As in Yarraville, native ingredients and dishes will be championed. But instead of a brunch-y menu there’ll be one better suited to afternoon and evening dining.

Expect a stronger emphasis on sustainably caught seafood and Islander culture – that might translate to crayfish harvested by divers in the Torres Strait, cooked into a bisque with karkalla (a succulent also called pigface and beach banana) and pepperberries; a bucket of king prawns with native succulents; traditional namas, or coconut-cured fish; or blue swimmer crab in a hot pepperberry sauce. Bero also wants to “make yams sexy” as part of her range of vegan dishes.

Unlike at the cafe, which will continue trading, it’ll be all about communal dining here. “I want people to come in and actually share the dishes – it’s all about bringing your mates and sharing food, having conversations over your meals. That’s the experience we want to go for,” Bero says. “Mabu Mabu means ‘help yourself’ and that means a big table of food.”

In keeping with Bero’s ethos, the drinks list will be all-Australian, from the wines and beers (Stomping Ground will be on tap) to local spirits infused with native ingredients.

The new restaurant – across from Acmi – will have a modern feel, with murals by Indigenous artists and music from Blak musicians as part of its “Island Radio”.

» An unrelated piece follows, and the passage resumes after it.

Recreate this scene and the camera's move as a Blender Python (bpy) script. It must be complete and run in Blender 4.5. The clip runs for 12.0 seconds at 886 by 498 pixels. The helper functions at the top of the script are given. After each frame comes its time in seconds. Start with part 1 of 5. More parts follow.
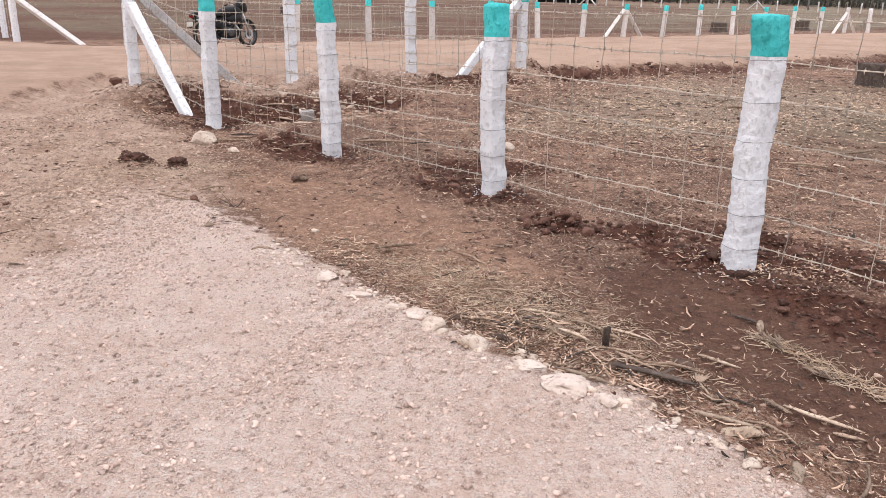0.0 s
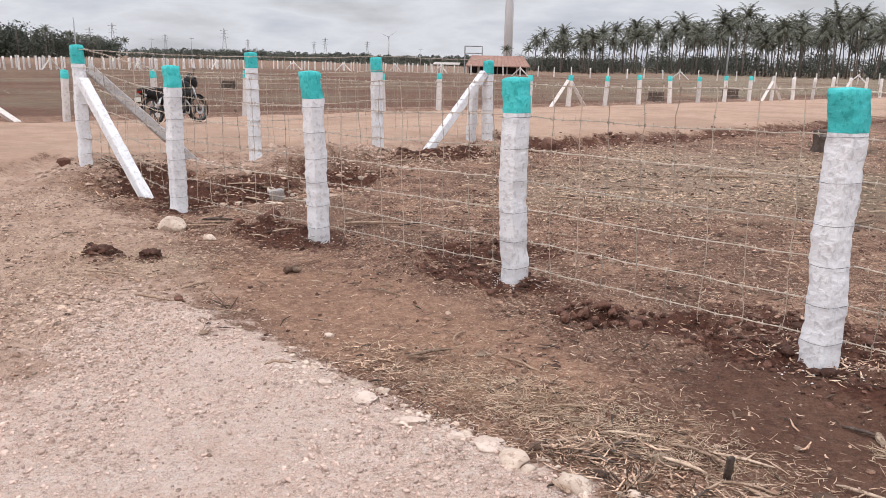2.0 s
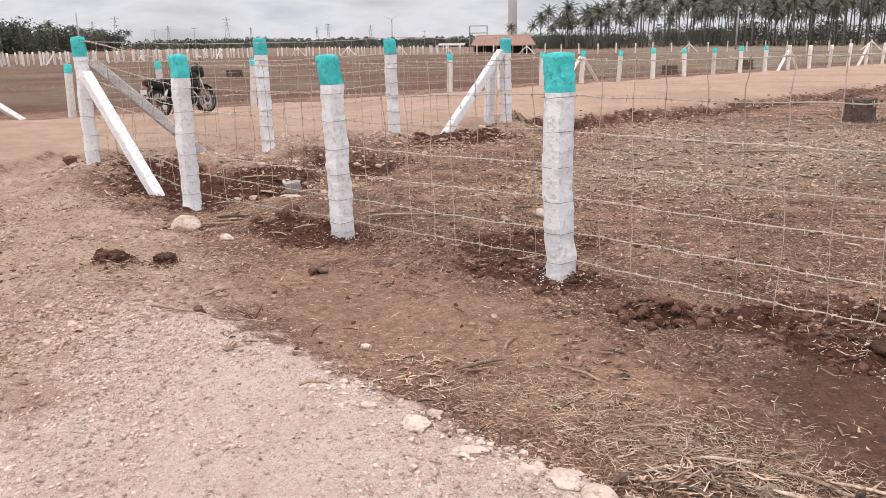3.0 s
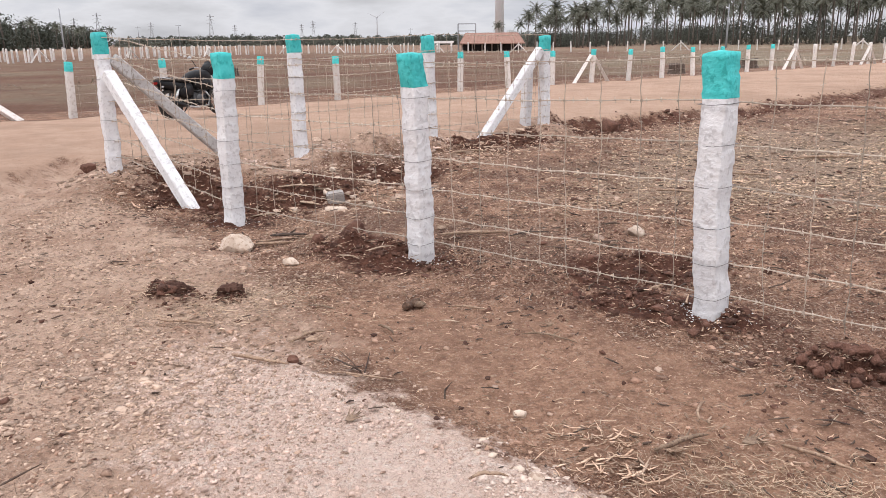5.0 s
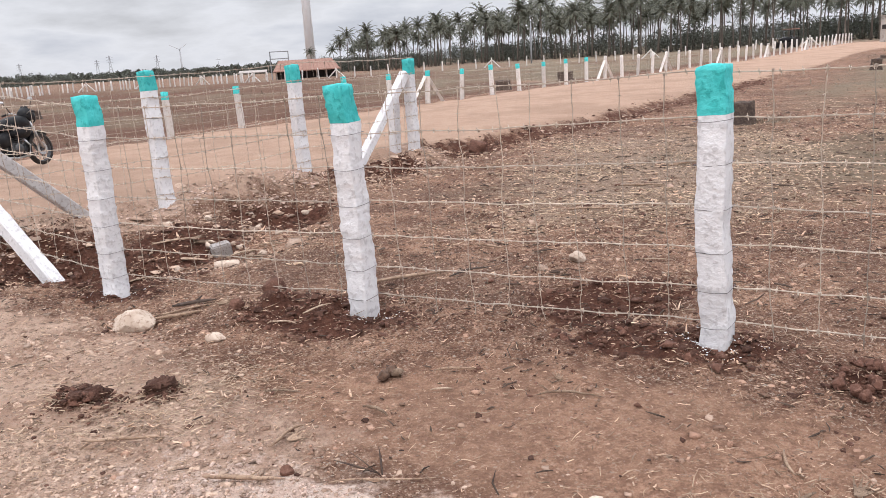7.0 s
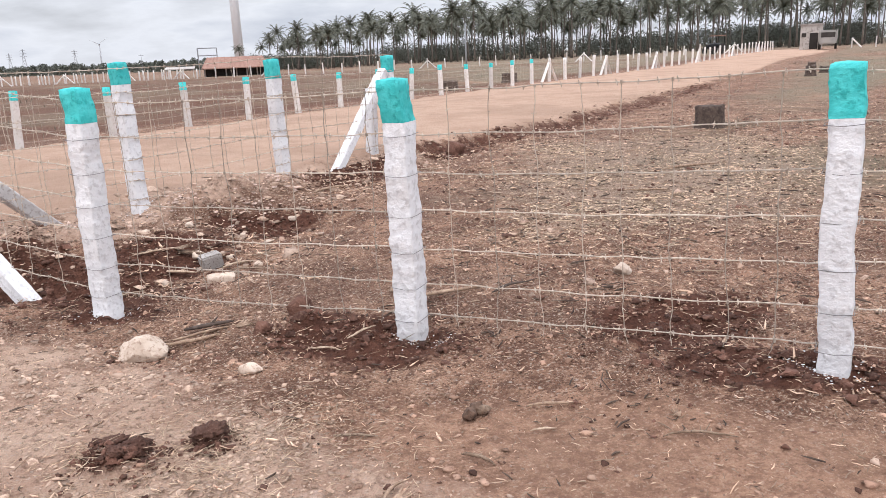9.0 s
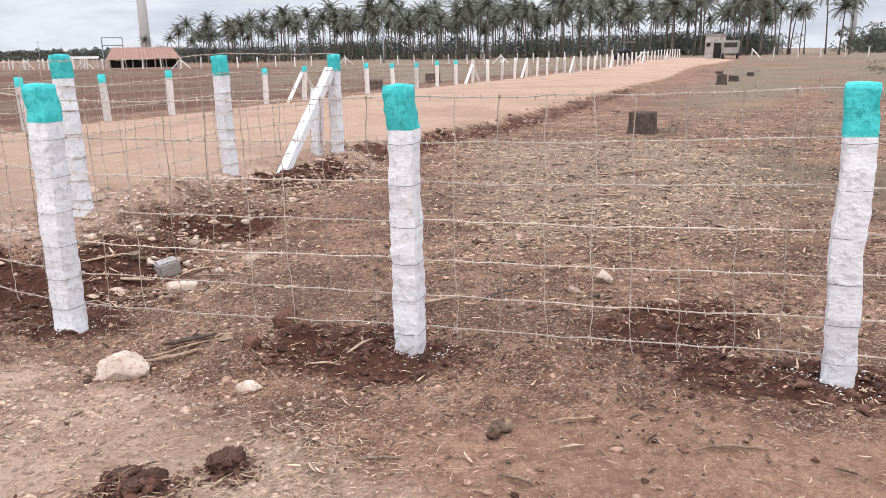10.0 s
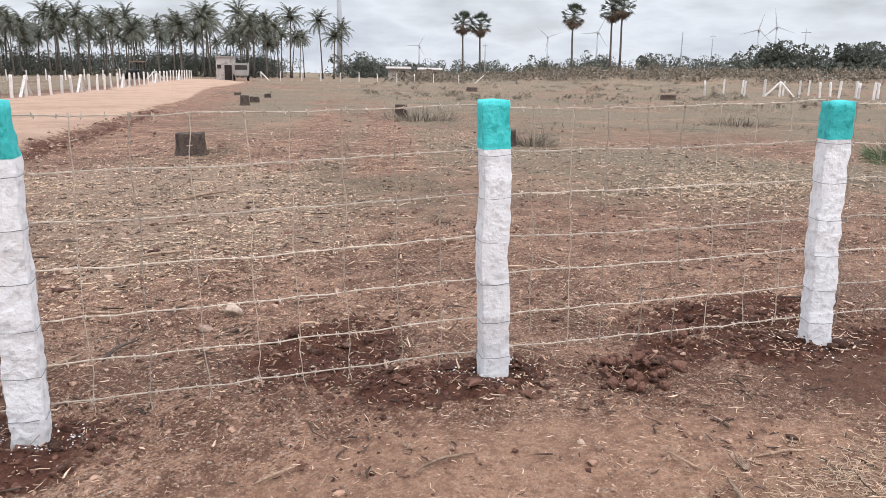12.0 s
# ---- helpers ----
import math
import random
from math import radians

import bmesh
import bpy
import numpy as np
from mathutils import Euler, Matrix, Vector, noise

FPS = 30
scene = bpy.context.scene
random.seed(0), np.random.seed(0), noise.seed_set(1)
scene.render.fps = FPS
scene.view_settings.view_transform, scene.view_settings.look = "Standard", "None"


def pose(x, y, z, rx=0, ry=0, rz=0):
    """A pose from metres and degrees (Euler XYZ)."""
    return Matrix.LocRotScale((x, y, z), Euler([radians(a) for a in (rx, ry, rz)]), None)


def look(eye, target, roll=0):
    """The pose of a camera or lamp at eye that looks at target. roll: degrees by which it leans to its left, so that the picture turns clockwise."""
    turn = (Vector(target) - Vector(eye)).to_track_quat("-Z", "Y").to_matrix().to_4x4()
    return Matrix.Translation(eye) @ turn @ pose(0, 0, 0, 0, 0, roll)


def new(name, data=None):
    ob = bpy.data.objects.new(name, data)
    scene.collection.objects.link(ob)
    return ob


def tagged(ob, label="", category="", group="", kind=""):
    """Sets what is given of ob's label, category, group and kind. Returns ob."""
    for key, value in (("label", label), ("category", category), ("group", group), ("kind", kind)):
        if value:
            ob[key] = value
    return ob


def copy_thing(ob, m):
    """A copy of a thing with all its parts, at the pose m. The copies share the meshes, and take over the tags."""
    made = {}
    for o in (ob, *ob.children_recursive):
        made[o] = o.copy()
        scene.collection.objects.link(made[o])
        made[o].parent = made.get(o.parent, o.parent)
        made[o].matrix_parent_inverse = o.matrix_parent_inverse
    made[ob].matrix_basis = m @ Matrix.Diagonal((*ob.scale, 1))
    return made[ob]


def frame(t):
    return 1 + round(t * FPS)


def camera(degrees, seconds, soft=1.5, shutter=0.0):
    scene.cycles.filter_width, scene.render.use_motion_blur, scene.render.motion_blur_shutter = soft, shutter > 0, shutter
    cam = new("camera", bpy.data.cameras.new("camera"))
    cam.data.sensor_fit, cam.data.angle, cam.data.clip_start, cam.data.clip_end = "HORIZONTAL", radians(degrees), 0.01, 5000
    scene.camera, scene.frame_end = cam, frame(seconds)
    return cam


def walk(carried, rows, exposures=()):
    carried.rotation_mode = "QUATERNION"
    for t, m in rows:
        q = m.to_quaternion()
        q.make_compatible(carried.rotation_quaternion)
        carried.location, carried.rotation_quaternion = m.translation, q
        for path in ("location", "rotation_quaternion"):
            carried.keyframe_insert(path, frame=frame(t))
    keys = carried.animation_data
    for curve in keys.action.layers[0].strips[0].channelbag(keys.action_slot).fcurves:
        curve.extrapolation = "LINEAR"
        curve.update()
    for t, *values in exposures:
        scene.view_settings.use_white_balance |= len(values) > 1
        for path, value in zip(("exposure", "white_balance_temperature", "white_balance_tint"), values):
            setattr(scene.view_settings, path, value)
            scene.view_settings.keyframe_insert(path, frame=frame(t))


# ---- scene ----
cam = camera(60.4, 12.0, soft=0.6)
PATH = [
    (0, (0.884, 0.884, 1.576), (0.577, 2.75, 0.926), 1.7),
    (0.5, (0.781, 0.968, 1.567), (0.276, 2.814, 0.985), 1.4),
    (1, (0.624, 1.1, 1.548), (0.136, 2.973, 1.044), 1.4),
    (1.5, (0.435, 1.232, 1.552), (0.104, 3.144, 1.066), 1.7),
    (2, (0.22, 1.429, 1.569), (0.065, 3.365, 1.091), 1.3),
    (2.5, (0.11, 1.616, 1.541), (0.003, 3.544, 1.021), 0.2),
    (3, (-0.006, 1.868, 1.545), (-0.187, 3.79, 1.022), -0.8),
    (3.5, (-0.198, 2.019, 1.529), (-0.459, 3.932, 1.007), 0.2),
    (3.7, (-0.348, 2.166, 1.517), (-0.618, 4.074, 0.982), 1.5),
    (5.3, (-1.014, 2.696, 1.554), (-1.102, 4.622, 1.025), -1.3),
    (5.5, (-1.13, 2.779, 1.56), (-1.165, 4.703, 1.018), -1.2),
    (6, (-1.329, 2.859, 1.578), (-1.28, 4.778, 1.015), -2.3),
    (6.5, (-1.473, 3.103, 1.565), (-1.316, 5.028, 1.045), -4.0),
    (6.7, (-1.54, 3.165, 1.58), (-1.319, 5.09, 1.085), -3.9),
    (8.3, (-2.083, 3.673, 1.58), (-1.659, 5.569, 1.108), -2.3),
    (8.5, (-2.129, 3.773, 1.571), (-1.696, 5.667, 1.093), -2.6),
    (9, (-2.29, 3.909, 1.574), (-1.814, 5.788, 1.081), -2.4),
    (9.5, (-2.564, 4.069, 1.587), (-2.001, 5.922, 1.085), -1.1),
    (10, (-2.721, 4.171, 1.626), (-2.031, 5.98, 1.124), -0.6),
    (10.5, (-2.791, 4.408, 1.583), (-1.866, 6.121, 1.125), -0.3),
    (11, (-2.863, 4.576, 1.59), (-1.681, 6.126, 1.141), 0.3),
    (11.5, (-3.044, 4.749, 1.596), (-1.634, 6.101, 1.168), 0.6),
    (12, (-3.022, 4.812, 1.59), (-1.402, 5.897, 1.144), 1.0),
]
walk(cam, [(t, look(e, g, r)) for t, e, g, r in PATH],
     exposures=[(0, -0.16, 6450, 12), (1.5, -0.24, 6450, 11), (3, -0.15, 6680, 12), (5.5, -0.17, 6620, 12), (8.5, -0.01, 6420, 11), (10, 0.03, 6350, 11), (10.5, -0.06, 6350, 10), (11, 0.06, 6350, 10), (12, -0.02, 6350, 9)])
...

There’ll also be a retail space where you’ll be able to shop Mabu Mabu products (including hot sauces, seasonings, spice mixes and native spiced chai) as well as wares from other Indigenous-owned and operated businesses.

“I’m just trying to put Torres Strait Islanders on the map because we have such a beautiful culture and I want to be able to bring that here too,” Bero says. “I think it will make a big difference, having us here in the Square – we’re just trying to bring a bit of colour.”

Mabu Mabu Big Esso is slated to open in Federation Square in July.